Nikki will be joining us in the discussion to expand on what you find in this virtual space and answer any questions you may have about making your programs more inclusive for those on the spectrum.



Nikki, thanks for introducing me to the idea of "LEVELING UP" my ASD awareness and acceptance.  Your presentation does a great job of visually explaining what's meant by this term.

I wonder if you can share an anecdote from your work helping educators to level up and continue on their journey from awareness to (self-)advocacy? What have been some of the challenges and/or 'ah-ha' moments that you've seen in working with teachers?



Sure!  I think we have certainly seen an increase of people becoming more aware of autism, but that doesn’t necessarily make life any better for individuals with autism. To make a positive impact, people need to take what they know and use it to be more understanding, empathic, kind, and supportive. To truly impact the lives of autistic individuals, people need to be more accepting. What might acceptance look like? How is it different than awareness? To me, acceptance requires changing your behavior based on what you have become aware of. Here are some examples to help illustrate what acceptance might look like and sound like:

Example 1: Some individuals are uncomfortable with direct eye contact. What might you do to communicate acceptance? 

  • When someone uses atypical eye gaze, I don’t feel disrespected or assume they aren’t paying attention.  Just because someone isn't looking at your eyes doesn't mean that they aren't paying attention or focused.  In fact, some have shared that eye contact is painful.  Please remember this when interacting with someone who isn't giving eye contact.  Don't require someone to "look at me when I'm talking" but instead be accepting of neurodiverse eye gaze.

Example 2: Identity First versus Person First language

  • We've moved from a mindset of "finding a cure" to embracing the strengths and individualness of those with autism. The autism acceptance movement is now being led by people with autism, not only parents of individuals on the spectrum. Many self-advocates are using the terminology of 'autistic' when describing themselves. This is considered to be Identity-first language. Identity-first language puts a person's condition or disability before the person – for example, 'autistic children. Person-first language puts the person before their condition or disability – for example, 'children with autism'. In the autism community, many self-advocates and their allies prefer terminology such as “Autistic,” “Autistic person,” or “Autistic individual” because we understand autism as an inherent part of an individual’s identity — the same way one refers to “Muslims,” “African-Americans,” “Lesbian/Gay/Bisexual/Transgender/Queer,” “Chinese,” “gifted,” “athletic,” or “Jewish.” On the other hand, many parents of autistic people and professionals who work with Autistic people prefer terminology such as “person with autism,” “people with autism,” or “individual with ASD” because they do not consider autism to be part of an individual’s identity and do not want their children to be identified or referred to as “Autistic.” They want “person-first language,” that puts “person” before any identifier such as “autism,” in order to emphasize the humanity of their children.

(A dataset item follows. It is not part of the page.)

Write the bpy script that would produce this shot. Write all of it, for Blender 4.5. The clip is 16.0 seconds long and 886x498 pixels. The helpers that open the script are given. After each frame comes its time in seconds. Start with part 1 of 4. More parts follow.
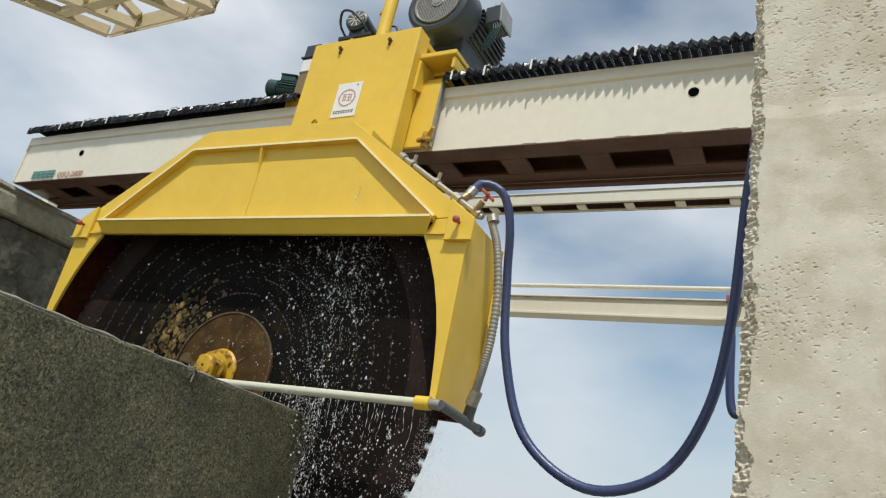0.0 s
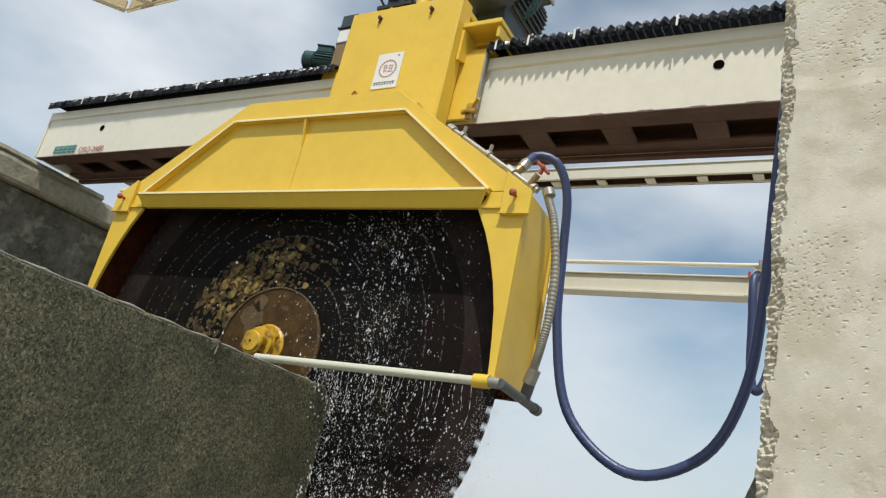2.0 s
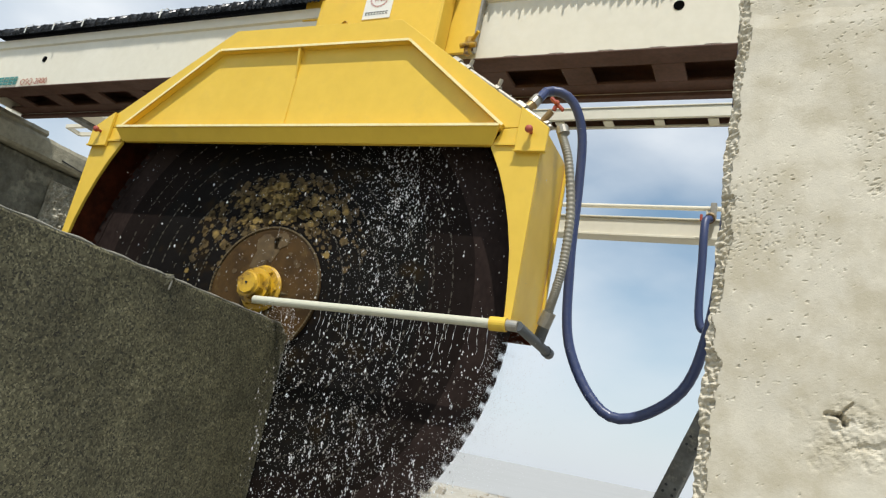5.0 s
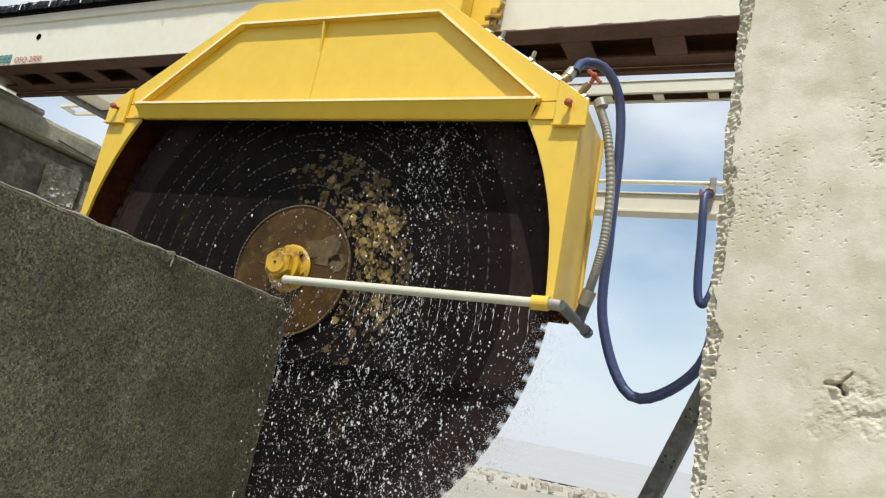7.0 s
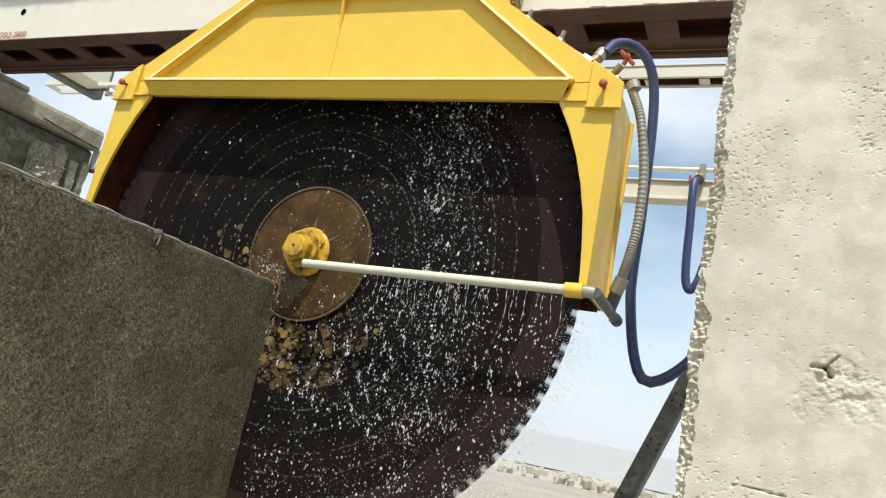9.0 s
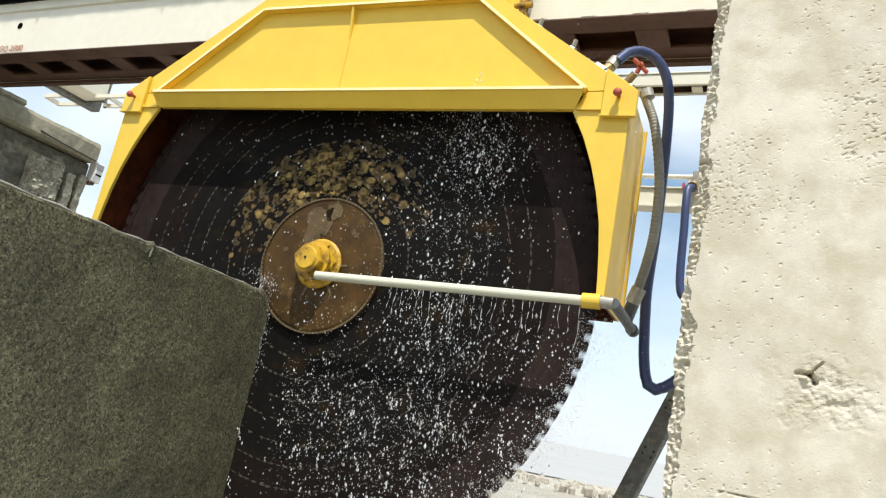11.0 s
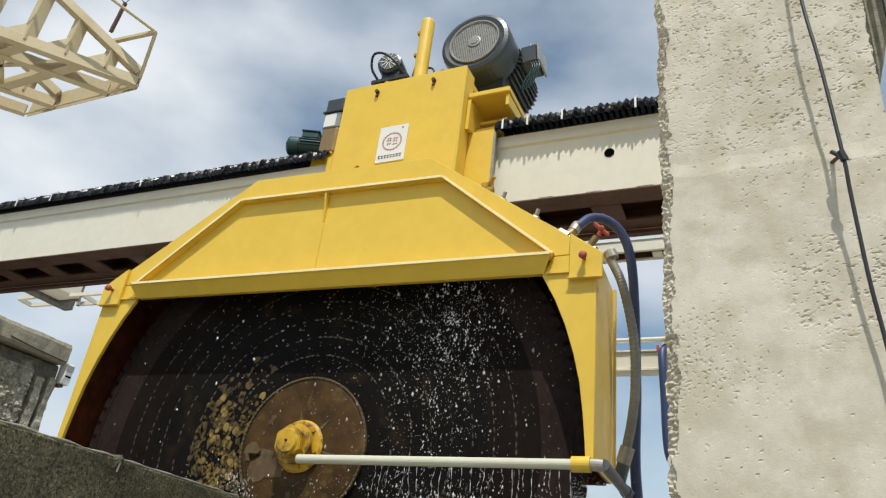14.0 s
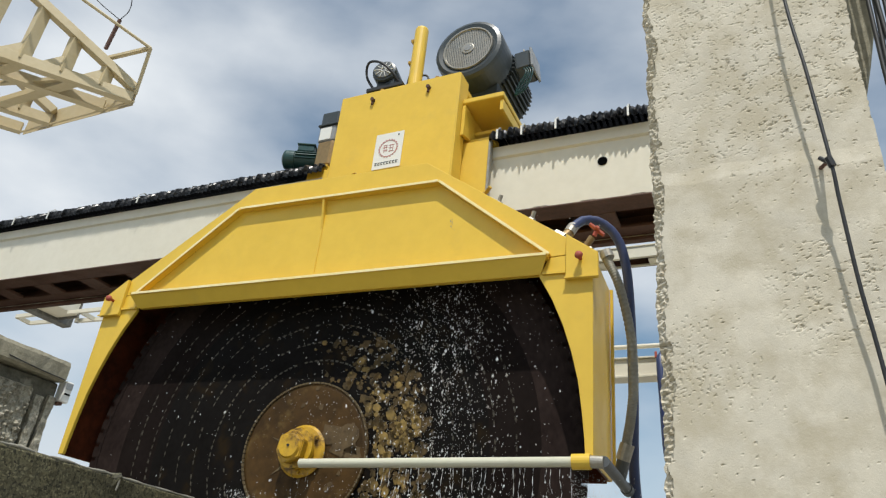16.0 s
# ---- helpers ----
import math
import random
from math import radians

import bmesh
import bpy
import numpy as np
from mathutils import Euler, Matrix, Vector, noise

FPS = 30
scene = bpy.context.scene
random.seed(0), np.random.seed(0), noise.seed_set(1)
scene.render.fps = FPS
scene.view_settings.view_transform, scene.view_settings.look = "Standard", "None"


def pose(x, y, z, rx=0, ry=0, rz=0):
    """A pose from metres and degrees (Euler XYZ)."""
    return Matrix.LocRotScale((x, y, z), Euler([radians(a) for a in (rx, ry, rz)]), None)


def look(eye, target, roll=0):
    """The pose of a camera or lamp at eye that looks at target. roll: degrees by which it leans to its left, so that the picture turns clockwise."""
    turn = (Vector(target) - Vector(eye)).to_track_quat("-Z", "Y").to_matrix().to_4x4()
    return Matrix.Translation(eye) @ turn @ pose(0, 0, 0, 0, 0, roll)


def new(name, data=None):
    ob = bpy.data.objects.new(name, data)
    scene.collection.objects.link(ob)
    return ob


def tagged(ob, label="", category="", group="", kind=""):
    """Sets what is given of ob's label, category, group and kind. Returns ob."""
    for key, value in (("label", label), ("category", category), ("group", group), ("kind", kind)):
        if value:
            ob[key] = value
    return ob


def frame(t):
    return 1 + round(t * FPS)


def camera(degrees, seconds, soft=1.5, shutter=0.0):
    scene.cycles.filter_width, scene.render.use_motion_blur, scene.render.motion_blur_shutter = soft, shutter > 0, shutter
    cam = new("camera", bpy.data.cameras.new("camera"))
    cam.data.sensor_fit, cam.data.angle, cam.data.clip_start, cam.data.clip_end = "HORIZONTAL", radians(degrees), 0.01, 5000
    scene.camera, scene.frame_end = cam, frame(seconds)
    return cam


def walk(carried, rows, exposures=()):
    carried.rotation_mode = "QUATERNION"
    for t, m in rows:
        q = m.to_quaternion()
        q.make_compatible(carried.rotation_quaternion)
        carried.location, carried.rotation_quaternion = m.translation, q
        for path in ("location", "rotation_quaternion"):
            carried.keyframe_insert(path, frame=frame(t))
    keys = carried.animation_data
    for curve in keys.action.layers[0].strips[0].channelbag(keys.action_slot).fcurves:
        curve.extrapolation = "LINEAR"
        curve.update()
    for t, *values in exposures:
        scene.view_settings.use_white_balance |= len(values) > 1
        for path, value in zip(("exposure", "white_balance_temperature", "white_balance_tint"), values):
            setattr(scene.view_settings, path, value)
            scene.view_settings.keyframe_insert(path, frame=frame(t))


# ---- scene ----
cam = camera(63.25, 16.0, soft=1.25, shutter=0.025)
# seconds, eye, target, roll
PATH = [
    (0.0, (-0.001, -0.001, 1.600), (-1.961, 3.181, 3.027), 11.96),
    (0.5, (-0.014, -0.021, 1.597), (-1.995, 3.154, 3.010), 11.97),
    (1.0, (-0.018, -0.019, 1.597), (-2.013, 3.156, 2.991), 12.34),
    (1.5, (-0.027, -0.010, 1.593), (-2.074, 3.158, 2.925), 12.12),
    (2.0, (-0.027, -0.002, 1.588), (-2.064, 3.190, 2.877), 12.44),
    (2.5, (-0.022, -0.003, 1.584), (-2.072, 3.196, 2.834), 12.02),
    (3.0, (-0.021, 0.006, 1.579), (-2.010, 3.265, 2.770), 10.91),
    (5.5, (-0.021, 0.012, 1.552), (-1.829, 3.433, 2.567), 11.59),
    (6.0, (-0.025, 0.013, 1.550), (-1.822, 3.450, 2.527), 11.21),
    (6.5, (-0.028, 0.008, 1.547), (-1.807, 3.459, 2.508), 11.12),
    (7.0, (-0.031, 0.006, 1.539), (-1.839, 3.450, 2.473), 11.11),
    (7.5, (-0.023, 0.013, 1.535), (-1.797, 3.480, 2.446), 10.98),
    (8.0, (-0.028, 0.020, 1.530), (-1.752, 3.511, 2.446), 11.47),
    (8.5, (-0.043, 0.020, 1.524), (-1.786, 3.514, 2.391), 11.55),
    (11.0, (0.007, 0.018, 1.535), (-1.743, 3.497, 2.446), 11.05),
    (11.5, (0.008, 0.014, 1.547), (-1.737, 3.483, 2.508), 10.91),
    (12.0, (0.015, 0.015, 1.572), (-1.695, 3.475, 2.624), 10.57),
    (12.5, (0.026, 0.007, 1.588), (-1.661, 3.426, 2.798), 9.21),
    (13.0, (0.022, 0.005, 1.589), (-1.662, 3.405, 2.853), 10.52),
    (13.5, (0.024, 0.003, 1.591), (-1.657, 3.335, 3.030), 9.24),
    (14.0, (0.038, -0.026, 1.604), (-1.588, 3.157, 3.400), 7.13),
    (14.5, (0.048, -0.034, 1.609), (-1.543, 3.150, 3.433), 6.74),
    (15.0, (0.058, -0.040, 1.607), (-1.549, 3.128, 3.447), 6.55),
    (15.5, (0.061, -0.045, 1.612), (-1.545, 3.112, 3.470), 6.58),
    (16.0, (0.061, -0.039, 1.608), (-1.551, 3.124, 3.450), 6.00),
]
EXPOSURES = [(0.0, -0.19), (1.5, -0.16), (3.0, -0.07), (5.5, 0.04), (7.0, 0.13), (8.5, 0.23), (11.0, 0.42), (12.0, 0.30), (13.0, 0.14), (14.0, -0.08), (16.0, -0.15)]
walk(cam, [(t, look(eye, target, roll)) for t, eye, target, roll in PATH], EXPOSURES)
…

These issues of semantics are hot button issues, and rightfully so.  So what can we do moving forward? If they have disclosed their disability, ask which terminology the individual prefers.

Example 3: Some individuals with ASD (I flip between first-person and identity-fist language depending on who and what- working on this myself) think better when they can move their bodies (pace, fidget, etc.). What can I do to support movement?

  • When setting up a space for a group, organize the room to have ample space to get up from a chair or desk. Allow the person to pace while you are providing instruction.  


I invite each of you to look for opportunities to engage in the action of acceptance. How can you turn your knowledge into acceptance?

Hi Nikki,

Thank you for leading this LINCS discussion. As we all work toward improving both our understanding of autism and helping us use this knowledge when working with adult learners with autism. As we deepen our understanding, can you share ideas on how create an enviornment that is optimal for learners with autism?